Think of it this way: CoSchedule is like a really nice planner that helps you organize what you're already doing. Enji is like having a marketing consultant who also gives you the planner in addition to organizing tasks and content. Different vibes, different needs.
Who They're Actually For
Enji was built for small business owners who are tired of feeling lost in their marketing. You're not a professional marketer, you're just trying to grow your business without spending all day on social media or hiring someone for $3k/month. Enji gives you a personalized strategy (like, actually tells you what to do) and then helps you execute it with built-in tools. It includes content marketing / repurposing and social media scheduling tools amongst others.

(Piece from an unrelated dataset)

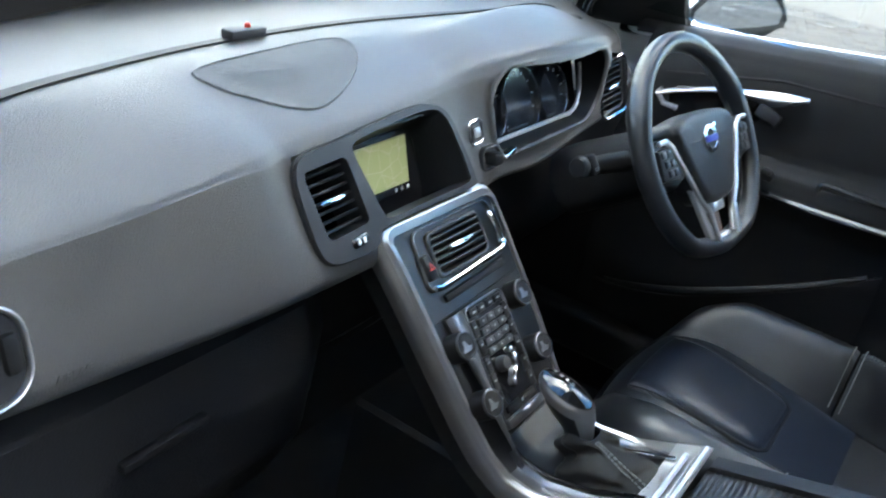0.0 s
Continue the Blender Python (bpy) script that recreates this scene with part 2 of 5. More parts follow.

CoSchedule is built for people who already know what they're doing with content marketing. Think bloggers, content teams, and marketing managers who publish regularly and need a robust calendar to keep everything organized. If you're publishing multiple blog posts a week and need WordPress integration, CoSchedule makes sense.
The Pricing Situation
Enji's pricing is dead simple: $29/month, period. Doesn't matter if you're solo or have a team of 5. Same price. You get unlimited posts, unlimited team members, and every feature. No surprises, no "contact sales" buttons.
CoSchedule's pricing gets complicated fast. Their Social Calendar starts at $29/user/month (so $29 if you're solo, $58 for 2 people, $145 for 5 people). Their Content Calendar for teams starts at $39/user/month. And their full Marketing Suite? That's custom pricing that starts around $190/month for small teams and goes way up from there. The per-user thing adds up quick.
Strategy: Built-In vs. Bring Your Own
Enji starts with "what should you even be doing?" Take a quick quiz of about 20 questions, and Enji builds you a marketing plan based on your goals, your audience, and how much time you actually have. No more staring at a blank calendar thinking "okay, now what?" You get specific tasks and a clear focus.
CoSchedule assumes you've got a plan already. It's fantastic at organizing that plan—you can see all your blog posts, social campaigns, and events in one visual calendar. But it won't tell you what your strategy should be. If you're confident in your content marketing approach and just need better organization, that's cool. If you're still figuring it out? That's where Enji shines.
Calendar-First vs. All-in-One
Enji is an all-in-one marketing tool that includes a task and content management calendar. You get strategy, task management, social scheduling, AI copywriting, blog drafting, content repurposing, and performance tracking all in one place. It's designed to be the only marketing tool you need.
CoSchedule is calendar-first with features built around that. Their visual calendar is beautiful and super powerful for planning content. They've got cool features like ReQueue (auto-reshares your best posts) and Best Time Scheduling. But you'll likely need other tools for things like email marketing, design, or deeper strategy work.